***** Given data
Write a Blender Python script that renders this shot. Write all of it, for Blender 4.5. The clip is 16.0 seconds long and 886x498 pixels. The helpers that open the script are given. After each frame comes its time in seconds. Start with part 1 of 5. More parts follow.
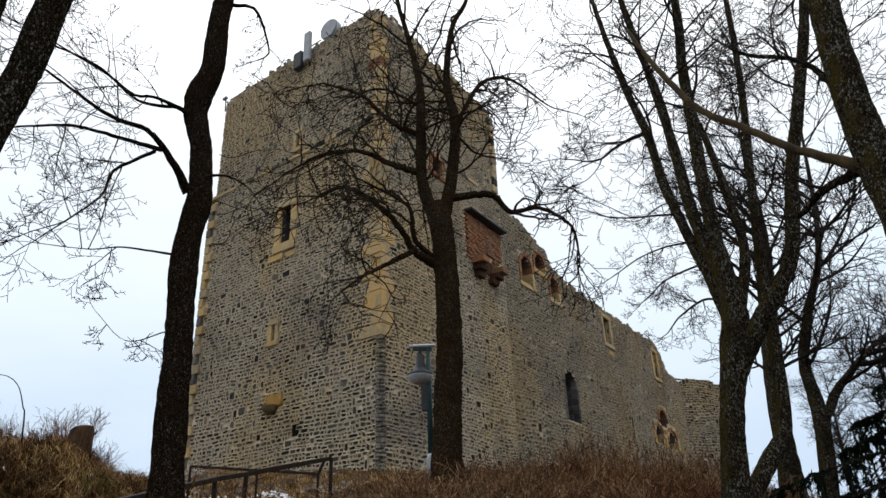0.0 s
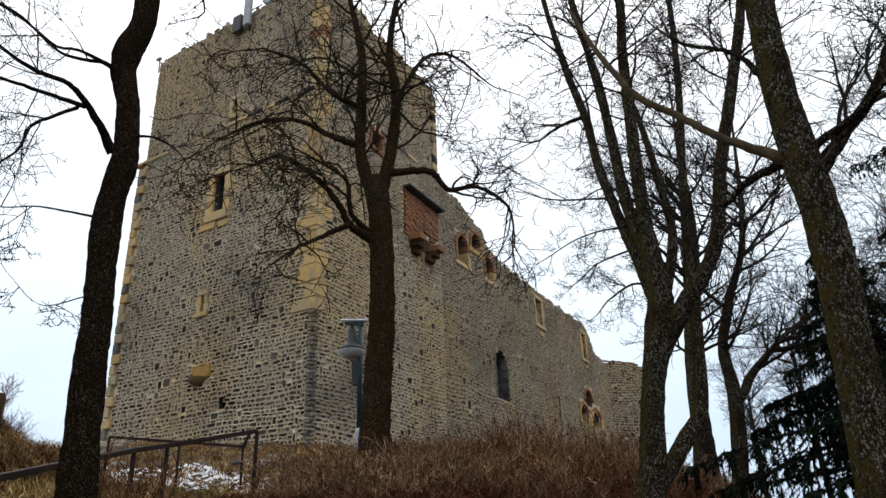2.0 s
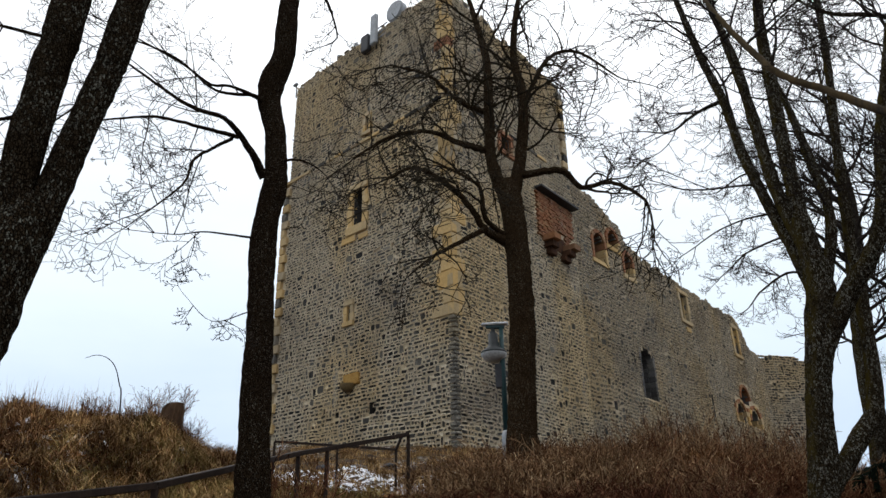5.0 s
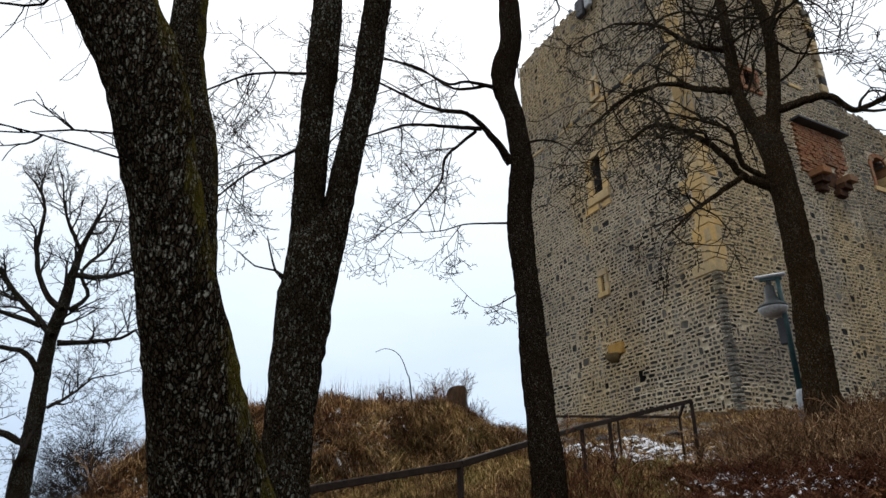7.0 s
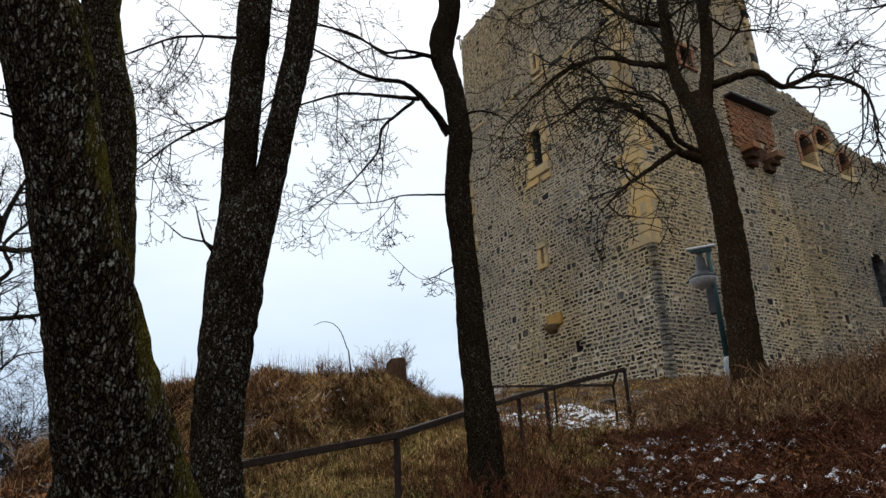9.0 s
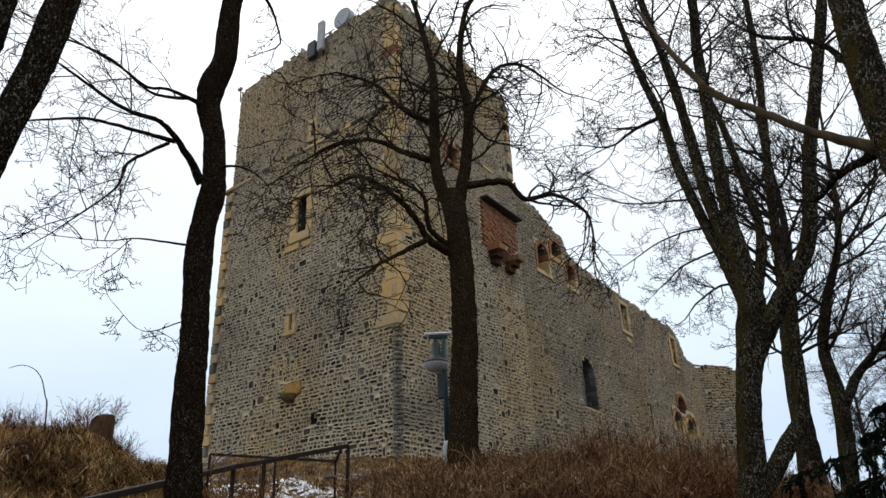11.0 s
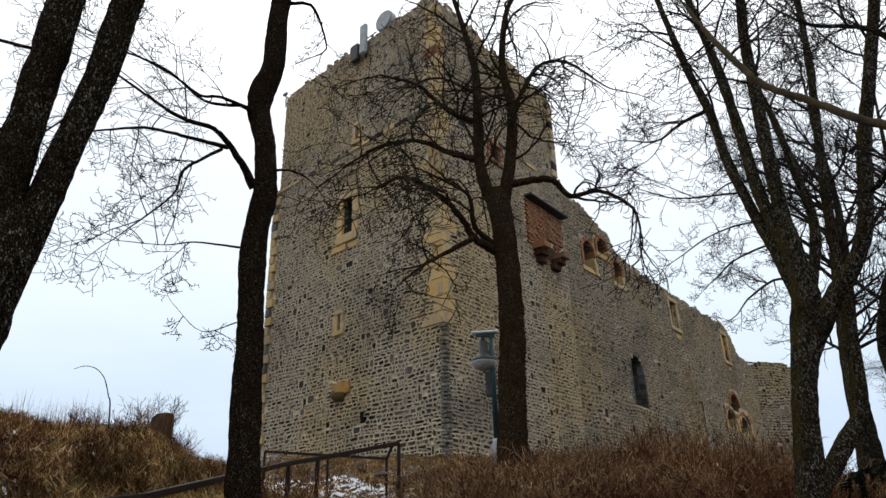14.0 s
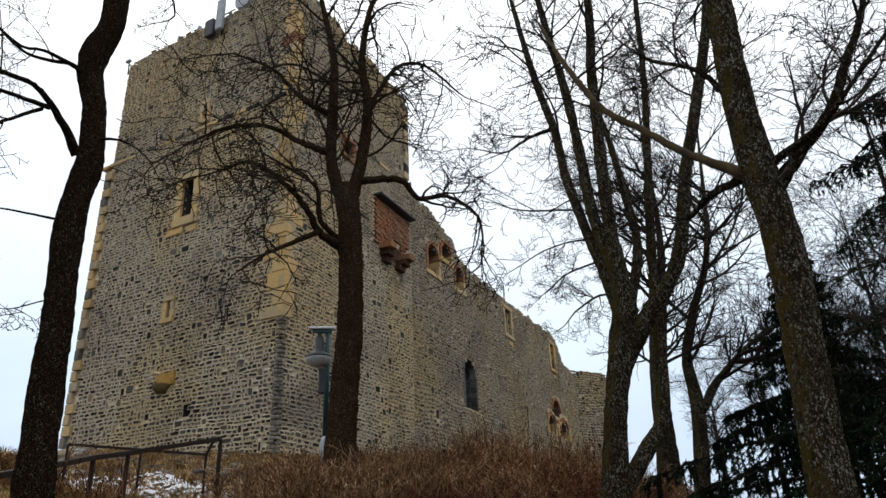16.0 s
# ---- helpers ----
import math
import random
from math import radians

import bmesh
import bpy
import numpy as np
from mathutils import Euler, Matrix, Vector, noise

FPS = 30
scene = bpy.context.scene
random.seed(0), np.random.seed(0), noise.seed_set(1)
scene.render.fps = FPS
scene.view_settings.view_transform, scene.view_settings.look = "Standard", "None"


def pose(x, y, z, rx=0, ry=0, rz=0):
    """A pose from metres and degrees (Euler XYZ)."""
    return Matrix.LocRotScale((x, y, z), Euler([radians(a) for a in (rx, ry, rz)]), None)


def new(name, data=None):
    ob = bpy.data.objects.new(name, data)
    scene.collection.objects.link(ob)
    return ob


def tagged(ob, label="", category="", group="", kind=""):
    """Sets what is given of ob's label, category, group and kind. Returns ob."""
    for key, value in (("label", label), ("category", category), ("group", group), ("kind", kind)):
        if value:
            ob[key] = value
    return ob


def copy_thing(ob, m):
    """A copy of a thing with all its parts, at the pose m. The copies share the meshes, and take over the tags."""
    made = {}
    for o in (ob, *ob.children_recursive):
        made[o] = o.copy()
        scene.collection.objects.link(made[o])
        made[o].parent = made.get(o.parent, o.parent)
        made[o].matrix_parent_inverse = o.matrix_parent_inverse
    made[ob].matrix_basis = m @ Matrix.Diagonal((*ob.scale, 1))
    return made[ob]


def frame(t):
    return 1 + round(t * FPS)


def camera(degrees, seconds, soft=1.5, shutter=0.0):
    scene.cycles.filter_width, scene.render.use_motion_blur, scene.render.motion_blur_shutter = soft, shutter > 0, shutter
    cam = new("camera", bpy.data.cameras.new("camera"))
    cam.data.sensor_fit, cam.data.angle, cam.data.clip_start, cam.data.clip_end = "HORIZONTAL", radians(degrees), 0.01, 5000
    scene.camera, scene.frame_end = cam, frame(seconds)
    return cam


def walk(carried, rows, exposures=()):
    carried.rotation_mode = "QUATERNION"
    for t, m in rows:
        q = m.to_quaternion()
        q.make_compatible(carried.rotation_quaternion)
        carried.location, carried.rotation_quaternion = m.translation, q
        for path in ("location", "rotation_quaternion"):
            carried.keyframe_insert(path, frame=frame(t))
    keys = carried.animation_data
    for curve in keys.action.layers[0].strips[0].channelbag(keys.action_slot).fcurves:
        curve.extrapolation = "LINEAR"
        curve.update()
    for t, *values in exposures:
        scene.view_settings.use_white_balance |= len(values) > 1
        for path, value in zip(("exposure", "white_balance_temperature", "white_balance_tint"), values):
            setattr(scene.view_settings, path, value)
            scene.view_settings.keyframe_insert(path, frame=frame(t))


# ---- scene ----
cam = camera(63.44, 16.0)
PATH = [
    (0.0, pose(0.000, 0.000, 1.600, 115.02, 2.08, 0.97)),
    (0.5, pose(0.026, 0.023, 1.599, 114.60, 2.16, 0.87)),
    (1.0, pose(0.070, 0.051, 1.602, 113.44, 2.43, -5.00)),
    (1.5, pose(0.073, 0.058, 1.601, 113.03, 2.35, -7.00)),
    (2.0, pose(0.032, 0.050, 1.593, 113.03, 2.05, -4.51)),
    (2.5, pose(-0.001, 0.020, 1.597, 113.19, 2.02, 1.56)),
    (3.0, pose(-0.016, 0.001, 1.595, 113.33, 1.59, 4.85)),
    (3.5, pose(-0.015, -0.019, 1.593, 113.40, 1.41, 6.69)),
    (4.0, pose(-0.013, -0.027, 1.587, 113.47, 1.19, 7.32)),
    (4.2, pose(-0.001, -0.023, 1.572, 113.52, 0.92, 6.54)),
    (6.3, pose(-0.080, -0.036, 1.583, 113.53, 1.92, 8.63)),
    (6.5, pose(-0.106, -0.047, 1.591, 113.25, 1.50, 14.14)),
    (7.0, pose(-0.146, -0.091, 1.592, 111.84, 1.29, 27.63)),
    (7.5, pose(-0.207, -0.104, 1.606, 110.35, 1.36, 38.69)),
    (8.0, pose(-0.233, -0.101, 1.616, 109.26, 1.98, 41.84)),
    (8.5, pose(-0.187, -0.086, 1.594, 109.05, 2.75, 35.02)),
    (9.0, pose(-0.120, -0.024, 1.594, 109.52, 2.91, 23.32)),
    (9.5, pose(-0.068, -0.007, 1.600, 112.15, 2.36, 15.70)),
    (10.0, pose(-0.048, -0.007, 1.610, 114.34, 2.02, 10.31)),
    (10.2, pose(-0.025, -0.013, 1.607, 114.30, 1.98, 8.46)),
    (12.3, pose(0.062, 0.034, 1.585, 114.03, 2.38, -1.74)),
    (12.5, pose(0.060, -0.001, 1.572, 114.04, 2.40, -1.69)),
    (13.0, pose(0.038, -0.044, 1.557, 114.15, 2.16, 0.44)),
    (13.5, pose(0.026, -0.072, 1.553, 114.21, 1.65, 3.77)),
    (14.0, pose(0.012, -0.072, 1.559, 114.18, 1.52, 6.06)),
    (14.5, pose(0.012, -0.073, 1.551, 114.08, 1.66, 6.46)),
    (15.0, pose(0.022, -0.016, 1.561, 113.93, 1.64, 4.26)),
    (15.5, pose(0.039, 0.016, 1.579, 113.84, 1.59, 0.54)),
    (16.0, pose(0.065, 0.012, 1.570, 113.67, 2.19, -6.96)),
]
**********
Instructions to follow - Omit every picture, then repeat the remaining data exactly as it appears above.

Completed exercise -
Write a Blender Python script that renders this shot. Write all of it, for Blender 4.5. The clip is 16.0 seconds long and 886x498 pixels. The helpers that open the script are given. After each frame comes its time in seconds. Start with part 1 of 5. More parts follow.
0.0 s
2.0 s
5.0 s
7.0 s
9.0 s
11.0 s
14.0 s
16.0 s
# ---- helpers ----
import math
import random
from math import radians

import bmesh
import bpy
import numpy as np
from mathutils import Euler, Matrix, Vector, noise

FPS = 30
scene = bpy.context.scene
random.seed(0), np.random.seed(0), noise.seed_set(1)
scene.render.fps = FPS
scene.view_settings.view_transform, scene.view_settings.look = "Standard", "None"


def pose(x, y, z, rx=0, ry=0, rz=0):
    """A pose from metres and degrees (Euler XYZ)."""
    return Matrix.LocRotScale((x, y, z), Euler([radians(a) for a in (rx, ry, rz)]), None)


def new(name, data=None):
    ob = bpy.data.objects.new(name, data)
    scene.collection.objects.link(ob)
    return ob


def tagged(ob, label="", category="", group="", kind=""):
    """Sets what is given of ob's label, category, group and kind. Returns ob."""
    for key, value in (("label", label), ("category", category), ("group", group), ("kind", kind)):
        if value:
            ob[key] = value
    return ob


def copy_thing(ob, m):
    """A copy of a thing with all its parts, at the pose m. The copies share the meshes, and take over the tags."""
    made = {}
    for o in (ob, *ob.children_recursive):
        made[o] = o.copy()
        scene.collection.objects.link(made[o])
        made[o].parent = made.get(o.parent, o.parent)
        made[o].matrix_parent_inverse = o.matrix_parent_inverse
    made[ob].matrix_basis = m @ Matrix.Diagonal((*ob.scale, 1))
    return made[ob]


def frame(t):
    return 1 + round(t * FPS)


def camera(degrees, seconds, soft=1.5, shutter=0.0):
    scene.cycles.filter_width, scene.render.use_motion_blur, scene.render.motion_blur_shutter = soft, shutter > 0, shutter
    cam = new("camera", bpy.data.cameras.new("camera"))
    cam.data.sensor_fit, cam.data.angle, cam.data.clip_start, cam.data.clip_end = "HORIZONTAL", radians(degrees), 0.01, 5000
    scene.camera, scene.frame_end = cam, frame(seconds)
    return cam


def walk(carried, rows, exposures=()):
    carried.rotation_mode = "QUATERNION"
    for t, m in rows:
        q = m.to_quaternion()
        q.make_compatible(carried.rotation_quaternion)
        carried.location, carried.rotation_quaternion = m.translation, q
        for path in ("location", "rotation_quaternion"):
            carried.keyframe_insert(path, frame=frame(t))
    keys = carried.animation_data
    for curve in keys.action.layers[0].strips[0].channelbag(keys.action_slot).fcurves:
        curve.extrapolation = "LINEAR"
        curve.update()
    for t, *values in exposures:
        scene.view_settings.use_white_balance |= len(values) > 1
        for path, value in zip(("exposure", "white_balance_temperature", "white_balance_tint"), values):
            setattr(scene.view_settings, path, value)
            scene.view_settings.keyframe_insert(path, frame=frame(t))


# ---- scene ----
cam = camera(63.44, 16.0)
PATH = [
    (0.0, pose(0.000, 0.000, 1.600, 115.02, 2.08, 0.97)),
    (0.5, pose(0.026, 0.023, 1.599, 114.60, 2.16, 0.87)),
    (1.0, pose(0.070, 0.051, 1.602, 113.44, 2.43, -5.00)),
    (1.5, pose(0.073, 0.058, 1.601, 113.03, 2.35, -7.00)),
    (2.0, pose(0.032, 0.050, 1.593, 113.03, 2.05, -4.51)),
    (2.5, pose(-0.001, 0.020, 1.597, 113.19, 2.02, 1.56)),
    (3.0, pose(-0.016, 0.001, 1.595, 113.33, 1.59, 4.85)),
    (3.5, pose(-0.015, -0.019, 1.593, 113.40, 1.41, 6.69)),
    (4.0, pose(-0.013, -0.027, 1.587, 113.47, 1.19, 7.32)),
    (4.2, pose(-0.001, -0.023, 1.572, 113.52, 0.92, 6.54)),
    (6.3, pose(-0.080, -0.036, 1.583, 113.53, 1.92, 8.63)),
    (6.5, pose(-0.106, -0.047, 1.591, 113.25, 1.50, 14.14)),
    (7.0, pose(-0.146, -0.091, 1.592, 111.84, 1.29, 27.63)),
    (7.5, pose(-0.207, -0.104, 1.606, 110.35, 1.36, 38.69)),
    (8.0, pose(-0.233, -0.101, 1.616, 109.26, 1.98, 41.84)),
    (8.5, pose(-0.187, -0.086, 1.594, 109.05, 2.75, 35.02)),
    (9.0, pose(-0.120, -0.024, 1.594, 109.52, 2.91, 23.32)),
    (9.5, pose(-0.068, -0.007, 1.600, 112.15, 2.36, 15.70)),
    (10.0, pose(-0.048, -0.007, 1.610, 114.34, 2.02, 10.31)),
    (10.2, pose(-0.025, -0.013, 1.607, 114.30, 1.98, 8.46)),
    (12.3, pose(0.062, 0.034, 1.585, 114.03, 2.38, -1.74)),
    (12.5, pose(0.060, -0.001, 1.572, 114.04, 2.40, -1.69)),
    (13.0, pose(0.038, -0.044, 1.557, 114.15, 2.16, 0.44)),
    (13.5, pose(0.026, -0.072, 1.553, 114.21, 1.65, 3.77)),
    (14.0, pose(0.012, -0.072, 1.559, 114.18, 1.52, 6.06)),
    (14.5, pose(0.012, -0.073, 1.551, 114.08, 1.66, 6.46)),
    (15.0, pose(0.022, -0.016, 1.561, 113.93, 1.64, 4.26)),
    (15.5, pose(0.039, 0.016, 1.579, 113.84, 1.59, 0.54)),
    (16.0, pose(0.065, 0.012, 1.570, 113.67, 2.19, -6.96)),
]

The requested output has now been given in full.